Tuesday, March 22, 2011

How Gang of Four Made Me Like Disco

I know that you're about to say: Disco? Huh? But bear with me.

Not having cool older siblings to hip me to those albums considered crucial for any young rock fan who just discovered there's music beyond what's playing on the radio or MTV, I turned to Rhino's compilation CDs. Actually, those things were my cool older siblings. And long before you could sample any song online, or download only the ones you loved, Rhino's comps served as a combo platter of some of the greatest unheard music.

In hindsight, it was pretty 101 stuff. Most of the big names in punk or alternative of the 70s and 80s were there: The Jam, Siouxsie and the Banshees, The Buzzcocks; and some unexpected nuggets, like the Vibrators or the Damned -- something I could never image being played on my local rock radio station sandwiched between Warrant and The Allman Brothers. (Though REM and the Replacements did manage to finagle their way onto the airwaves, if not during most people's waking hours.)

I was well-versed enough in punk rock, in that I thought of it as a somewhat antiquated style of basic three-chord rock, and as a sartorial statement marked by safety pins in the face. Current punk, as defined by my late-80s/early 90s youth, was loud, raw, inherently masculine, and mostly played by the kind of skater boys I wasn't supposed to hang around. No dancing involved unless it required bone-crushing body slams. I liked that -- the anger, the unbridled energy of it all, but I liked to dance, too. I mean, actually move in time to the music, not just pitch myself into a crowd of sweaty bodies. (Hell, I still had a poster of Whitney Houston on my wall for crissakes!)



So I was quite surprised when I first heard Gang of Four's "To Hell With Poverty" smack in the middle of my latest cut-out bin find. (The cut-outs were lousy with Rhino comps.) It was definitely punk in all its nihilistic glory, but it had a beat and well, I could dance to it. It was also smart, little snotty, and weirdly elegant in a way. The synths were pure disco. It wasn't gritty mosh pit rock, but eons away from the brainless pap playing on the radio, which I secretly still secretly loved but rarely admitted, even to myself.

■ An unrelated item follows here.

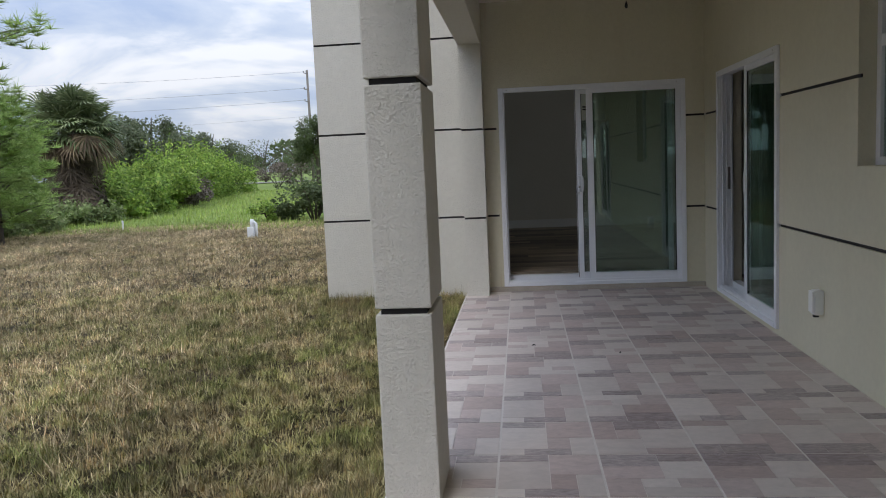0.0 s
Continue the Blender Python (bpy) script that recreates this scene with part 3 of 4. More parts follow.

I know this plays into some pretty old tropes about women as music fans: they don't care about artistry, they only want to dance. (A recent book, which I won't name, exploited the hell out of this stereotype.) And I believed it, even while trying to wedge myself into a punk scene that was, and still is, largely inhospitable to women. Right, Gang of Four is hardly the Bee Gees, but they allowed me to embrace music that isn't sweaty and hard, and that danceable beats can be arty, too.